Utilizing Trenchard-Smith's unique vision of dystopia - and no doubt playing off the success of Mad Max a little bit - Escape 2000 is a brutal, gritty film that seems to be all about sticking it to your oppressors.  Steve Railsback and Olivia Hussey star as inmates in the prison camp who become potential victims in their captors' game, and the opening scenes - which follow a brief montage of chaos and rioting - establish how these two peaceful protesters ended up in yellow jump suits.  There are plenty of parallels being made to World War II and the death camps we've all heard about - which is a bold statement to be made by a pulpy b-movie.  that's not to say Trenchard-Smith is exploiting Nazi death camps entirely, you can rest assured that the shower scenes in this movie feature far more nudity than they do genocide.
Then again, the camps aren't a nice place to be.  There are beatings, rapings, attempted rapings, and even a bit of genital-stuck-in-zipper action.

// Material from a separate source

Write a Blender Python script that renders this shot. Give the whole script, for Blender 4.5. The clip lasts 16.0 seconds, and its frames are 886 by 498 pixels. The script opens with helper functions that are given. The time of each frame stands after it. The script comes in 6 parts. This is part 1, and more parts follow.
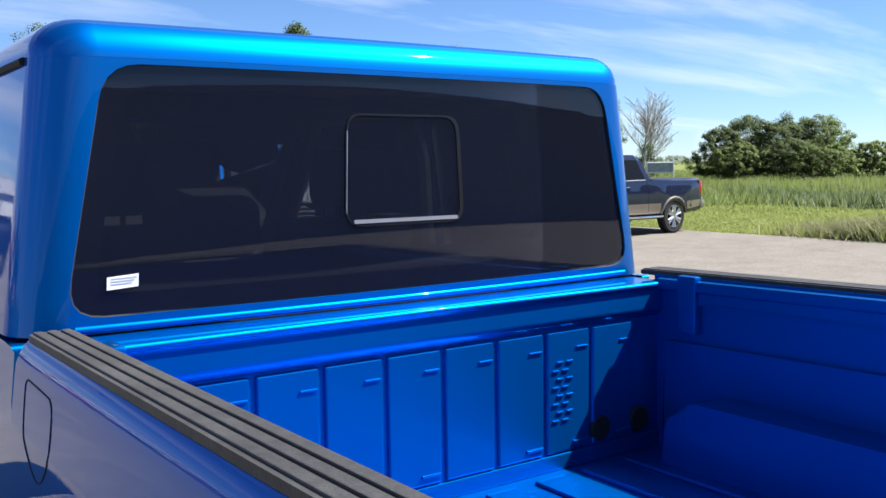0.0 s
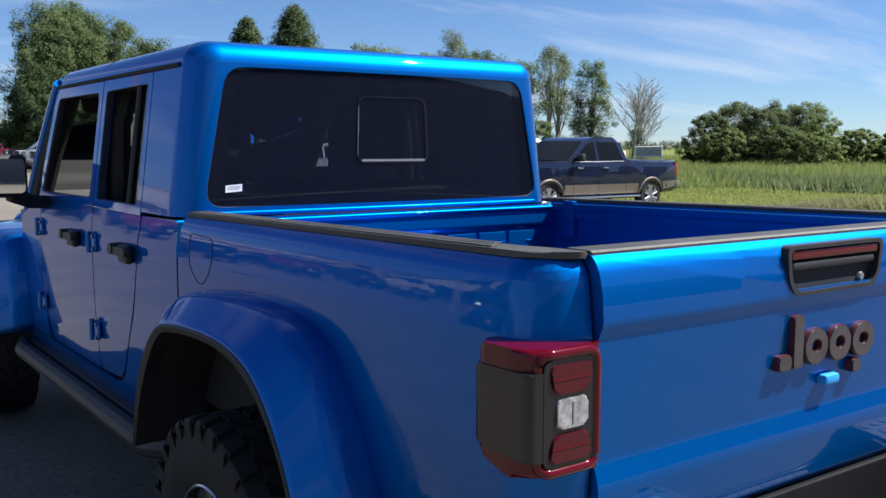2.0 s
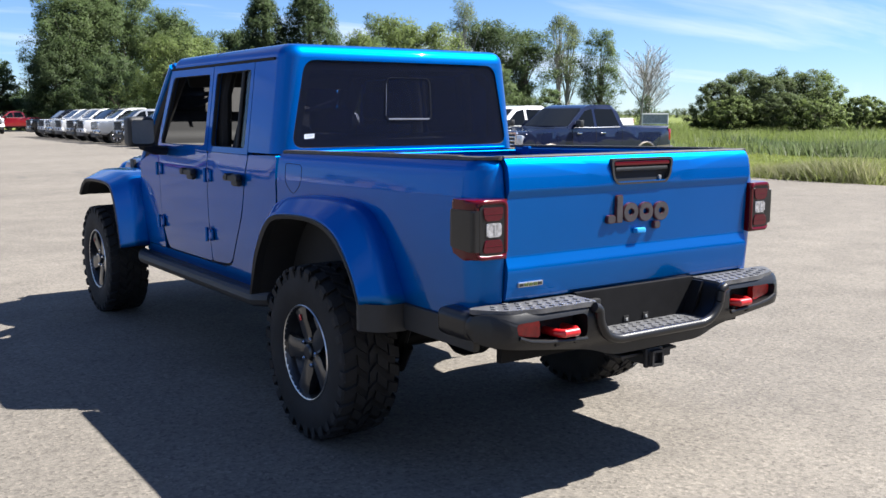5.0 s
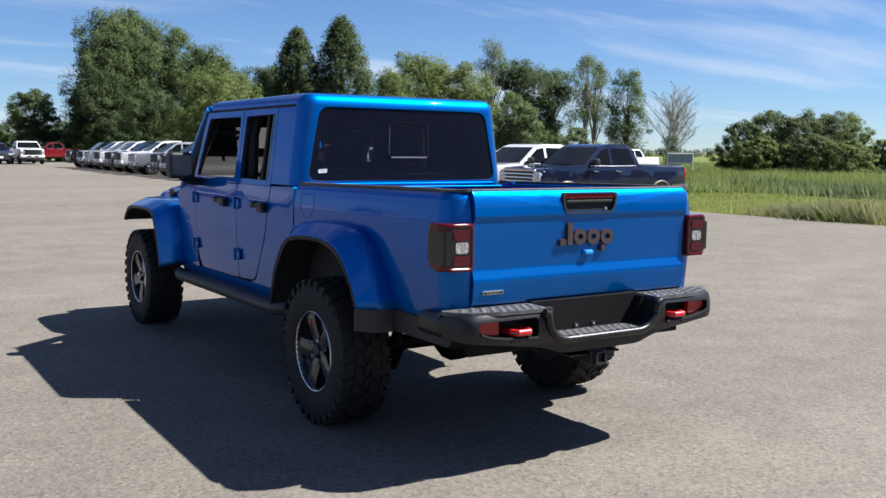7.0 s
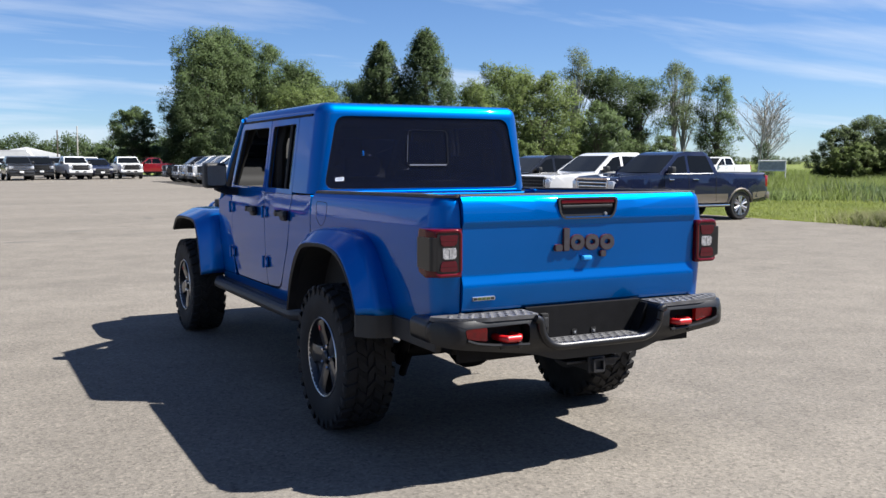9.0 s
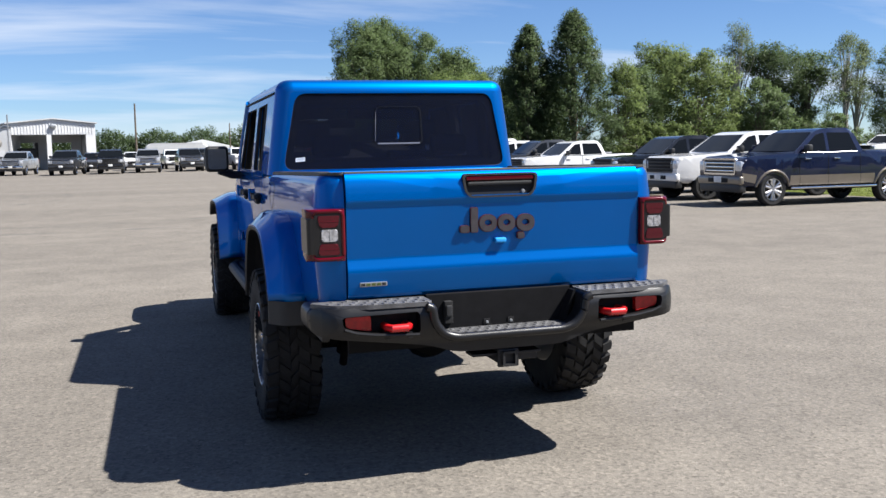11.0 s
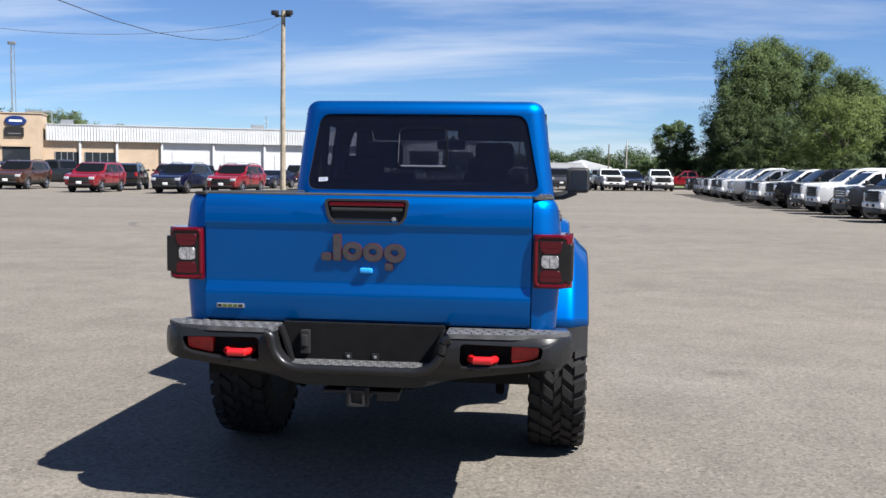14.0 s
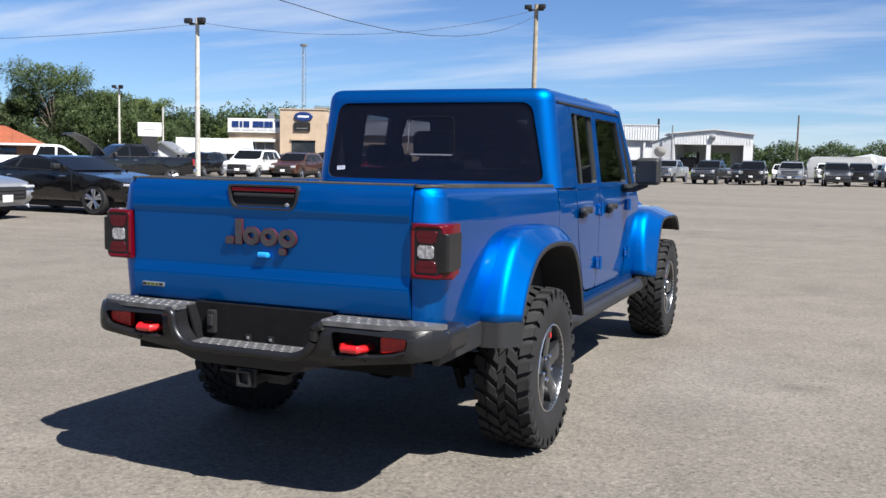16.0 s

Women and children are certainly not exempt from the violent guards, and the rich warden (Michael Craig) and his friends aren't doing the inmates any favors either.  In fact, it's the rich folk who decide to loose some of the more difficult inmates into the jungle for a bit of sport - the "turkey shoot" that the original title warns us of.
Though Railsback and Hussey's characters get top billing and early introductions, the rest of the hunted crew are given a bit of time to shine as well.  Most prominent is Rita, played by Lynda Stoner, who a suspected sex worker who - like Hussey - has a bit too much make up on for the camp to be too called too sadistic.  Joining the chaos are Griff, a defiant and tall fellow who factors into one of the film's bigger overkills, and Dodge, a mousy redheaded fellow with Coke bottle glasses who provides a smidgen of comic relief.  I think it's only a smidgen, because the rest of the movie is seriously about different ways people can die.
I'm a little surprised to find that Escape 2000 is listed among the most brutal of Ozploitation films (read as: Australian Exploitation films).  I mean, there's some brutal stuff in here, but I found a lot of the kills to be tame in comparison to other things I've seen from the era.  This certainly isn't something like a Fulci film, which preaches gore for the sake of gore, and most of the kills are a little bit comical, like bloody versions of a Looney Tunes cartoon.  Maybe I'm just desensitized - in fact, I know I am - but I rarely found myself being exploited by what Trenchard-Smith put on screen.  (Then again, I was one when the film came out and am American, so what the hey do I know?)
What I did find was that I was having a ton of fun watching this story play out.  Railsback - who's long been a favorite over-the-top actor of mine - and Hussey are likeable as the leads, the supporting cast does a great job of diving into their roles (especially Roger Ward as the well-mustached head guard), and the musical score by Brian May (who I JUST NOW learned was NOT the guy from Queen!) is on par with his excellent work on the Mad Max films and Roadgames.  Trenchard-Smith has a ton of fun with the simple story, and Escape 2000 succeeds in a way few Dangerous Game inspired films have.  I'm pumped to watch this one again, and that's more than enough for me to quickly add it to a list of flicks I want on my side when midnight comes around.  With BMX Bandits and Stunt Rock showing up before it, 2011 is quickly becoming the year Brian Trenchard-Smith and I became good cinematic friends.


matango said...

Wow, this one's going to the top of my queue. I approve of any movie where the filmmakers can convince the RAAF to have an F-111 do a flyby at like 50 feet.

Liam Underwood said...

Man, this film is on so many levels of awesome. It's a fairly enjoyable Ozploitation flick until the introduction of the wolfman, and then it just kicks up several gears and becomes truly excellent.